Jail populations smaller, violent crime reduced

Philadelphia’s jail population declined 11 percent from 2009 to 2010, according to a study released yesterday from the Pew Charitable Trusts’ Philadelphia Research Initiative.

The report reveals that the average daily population in 2010 was 8,273 — down from 9,321 in 2009. The number dipped as low as 7,700 earlier this year, but rose to 8,048 in June. Experts attribute the reduction to fewer people being held pretrial and those held for parole and probation violations.

The fewer inmates, which depending on who you ask can cost anywhere from $20 to $95 per inmate per day, saved the city prison system $10 million. It also meant $6.4 million over two years less in police overtime and $1 million less for sheriff’s officer salaries this year.

“I would take it as a collaboration and of better things to come. It’s a statement of what the DA has done in terms of changing some charging policies, getting rid of some of them,” said William DiMascio, executive director of the Pennsylvania Prison Society. “It points out the move to more alternatives to incarceration.”

District Attorney Seth Williams said the policy changes have been part of a collaboration across the law enforcement and prison systems in Philadelphia.

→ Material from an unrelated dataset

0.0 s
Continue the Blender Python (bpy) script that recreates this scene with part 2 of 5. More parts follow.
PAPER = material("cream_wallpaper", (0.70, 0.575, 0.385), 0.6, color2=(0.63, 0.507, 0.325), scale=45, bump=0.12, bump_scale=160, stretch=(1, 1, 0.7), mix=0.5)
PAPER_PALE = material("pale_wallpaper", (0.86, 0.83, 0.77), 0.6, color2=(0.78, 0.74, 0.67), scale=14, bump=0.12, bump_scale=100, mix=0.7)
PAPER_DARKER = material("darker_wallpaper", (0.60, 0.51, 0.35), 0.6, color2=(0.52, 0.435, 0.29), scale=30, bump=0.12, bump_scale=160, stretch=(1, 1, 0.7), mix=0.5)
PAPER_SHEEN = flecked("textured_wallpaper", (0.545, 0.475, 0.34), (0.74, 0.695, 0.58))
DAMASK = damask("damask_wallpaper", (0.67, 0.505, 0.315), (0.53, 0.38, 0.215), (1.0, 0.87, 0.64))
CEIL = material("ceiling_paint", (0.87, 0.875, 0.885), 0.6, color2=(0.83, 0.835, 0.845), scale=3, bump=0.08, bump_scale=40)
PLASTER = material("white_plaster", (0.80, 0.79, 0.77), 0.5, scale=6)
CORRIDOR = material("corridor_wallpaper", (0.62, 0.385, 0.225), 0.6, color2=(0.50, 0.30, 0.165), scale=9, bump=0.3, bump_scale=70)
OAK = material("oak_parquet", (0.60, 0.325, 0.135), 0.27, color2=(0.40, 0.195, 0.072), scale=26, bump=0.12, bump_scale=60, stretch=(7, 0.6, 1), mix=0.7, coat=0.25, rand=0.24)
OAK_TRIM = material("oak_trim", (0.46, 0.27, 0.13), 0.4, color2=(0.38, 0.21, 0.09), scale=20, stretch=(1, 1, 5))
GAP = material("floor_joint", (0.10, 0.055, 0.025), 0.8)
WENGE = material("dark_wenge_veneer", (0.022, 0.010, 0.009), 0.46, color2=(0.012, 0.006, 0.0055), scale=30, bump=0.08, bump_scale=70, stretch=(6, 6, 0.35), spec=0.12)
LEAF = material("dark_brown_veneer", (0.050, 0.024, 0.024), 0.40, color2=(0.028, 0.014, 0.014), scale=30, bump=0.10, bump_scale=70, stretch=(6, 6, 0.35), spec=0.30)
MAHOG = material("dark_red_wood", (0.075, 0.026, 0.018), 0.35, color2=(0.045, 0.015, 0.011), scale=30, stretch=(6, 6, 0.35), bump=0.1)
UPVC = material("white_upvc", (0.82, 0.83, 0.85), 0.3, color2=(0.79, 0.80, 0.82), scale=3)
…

“Through our efforts to charge only the crimes we can prove in court, divert small amounts of marijuana cases as well as low-level misdemeanors out of the court system and offer appropriate plea offers on other cases, we have simultaneously reduced the number of cases dismissed and delayed, reduced the size of Philadelphia’s prison population and concentrated our resources on violent crimes and other felonies,” Williams said.